WHAT YOU WILL DO. Copy each line exactly. Drop every picture.

MATERIAL SUPPLIED.

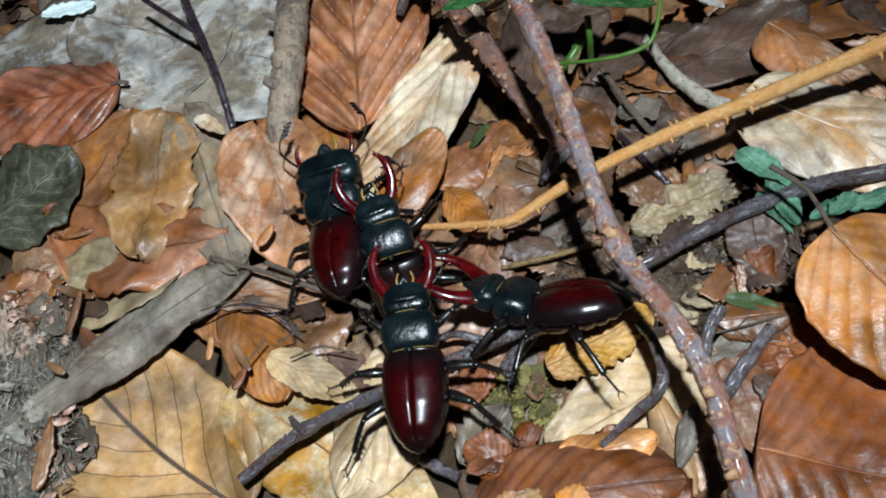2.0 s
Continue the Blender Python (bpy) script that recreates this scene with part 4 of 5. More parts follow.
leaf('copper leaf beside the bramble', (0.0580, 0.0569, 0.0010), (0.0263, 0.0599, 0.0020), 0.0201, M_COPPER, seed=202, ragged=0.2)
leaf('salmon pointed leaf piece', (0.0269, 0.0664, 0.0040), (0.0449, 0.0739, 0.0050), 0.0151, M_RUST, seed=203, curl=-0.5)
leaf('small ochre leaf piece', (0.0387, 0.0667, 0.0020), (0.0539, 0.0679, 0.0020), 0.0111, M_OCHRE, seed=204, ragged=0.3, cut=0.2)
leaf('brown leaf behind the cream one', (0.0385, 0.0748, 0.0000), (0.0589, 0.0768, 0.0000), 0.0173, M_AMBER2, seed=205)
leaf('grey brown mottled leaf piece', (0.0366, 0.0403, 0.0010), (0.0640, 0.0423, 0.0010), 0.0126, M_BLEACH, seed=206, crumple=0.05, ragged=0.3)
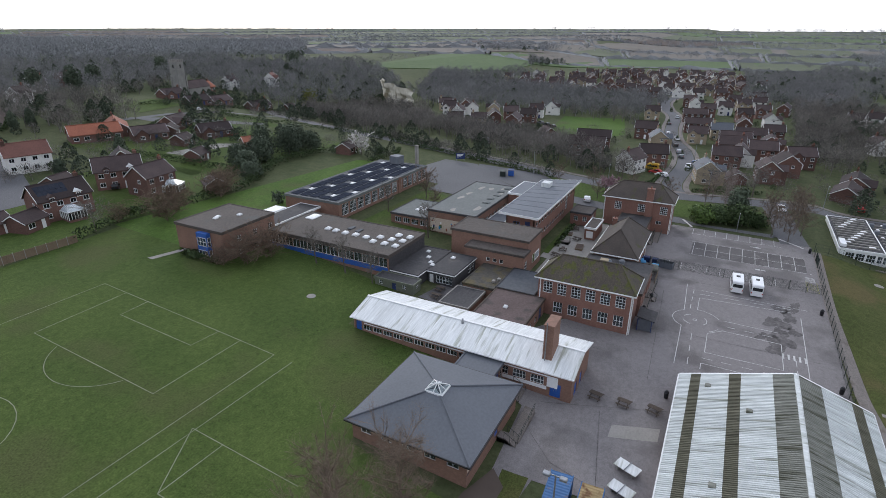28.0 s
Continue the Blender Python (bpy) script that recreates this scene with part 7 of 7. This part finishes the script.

THE SOLUTION.
2.0 s
Continue the Blender Python (bpy) script that recreates this scene with part 4 of 5. More parts follow.
leaf('copper leaf beside the bramble', (0.0580, 0.0569, 0.0010), (0.0263, 0.0599, 0.0020), 0.0201, M_COPPER, seed=202, ragged=0.2)
leaf('salmon pointed leaf piece', (0.0269, 0.0664, 0.0040), (0.0449, 0.0739, 0.0050), 0.0151, M_RUST, seed=203, curl=-0.5)
leaf('small ochre leaf piece', (0.0387, 0.0667, 0.0020), (0.0539, 0.0679, 0.0020), 0.0111, M_OCHRE, seed=204, ragged=0.3, cut=0.2)
leaf('brown leaf behind the cream one', (0.0385, 0.0748, 0.0000), (0.0589, 0.0768, 0.0000), 0.0173, M_AMBER2, seed=205)
leaf('grey brown mottled leaf piece', (0.0366, 0.0403, 0.0010), (0.0640, 0.0423, 0.0010), 0.0126, M_BLEACH, seed=206, crumple=0.05, ragged=0.3)
28.0 s
Continue the Blender Python (bpy) script that recreates this scene with part 7 of 7. This part finishes the script.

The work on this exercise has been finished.